Whatever you do, don't put your head in a book or your iPhone. Try to appear approachable and friendly.
28. Visit your local farmer's market.
Farmer's markets are so much fun, especially if you enjoy cooking and healthy eating. If you do, you'll find plenty of other people who share your food values, so make a morning of it.
Talk to the farmer's, ask questions, and invite conversation with other shoppers. These events often have a festive, sociable atmosphere, so make the most of it.
29. Join sites for women to meet new women friends.
If you are a woman, and you haven't met your soulmate friend yet, maybe it's time to take some serious action.
There are new sites online similar to the Match.com concept — but rather than matching romantic partners, they match potential friends. (I haven't run across any sites like this for men, so sorry guys!)
30. Accept invitations.
If you want to meet new people, don't turn down invitations to social events.
Even if you think the event might not be your thing, take a chance and go anyway.
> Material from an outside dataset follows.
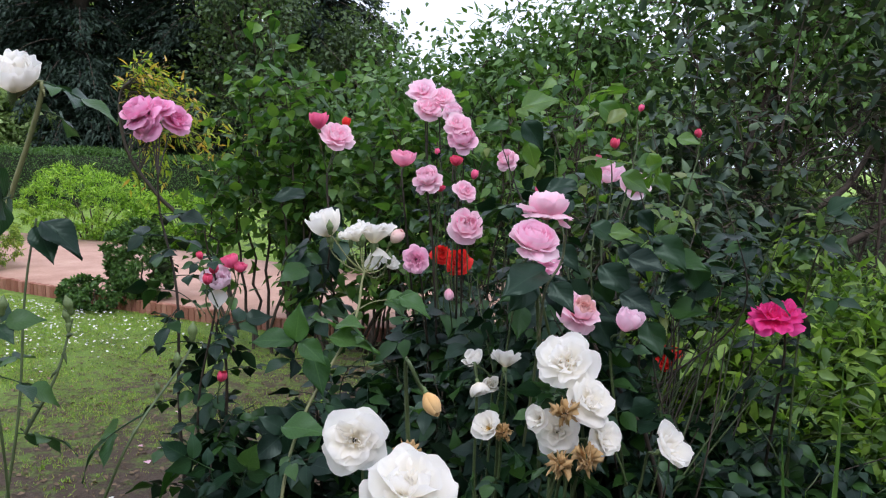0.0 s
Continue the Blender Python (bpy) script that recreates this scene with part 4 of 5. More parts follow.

You never know who you'll meet or what connections you might make.
You can always leave if you're having a bad time, but if you don't go — you'll never know!
As you practice some of these ideas for meeting new people, remember that you'll have to push through some discomfort as you put yourself out there.
You'll need to step up and introduce yourself, initiate a conversation, or suggest meeting up, and even so, it may take some time to discover your tribe of new friends who feel comfortable and supportive.
You can't develop a friendship with someone unless you go through the “developing” stage, which can be a little stiff and awkward at first. Building trust, closeness, and camaraderie will be a work in progress, but that doesn't mean you can't enjoy a great social life in the meantime.
The more you put yourself in social settings, the better the odds are that you'll meet interesting, fun new people who will improve your life, even if they don't ultimately become your best friends.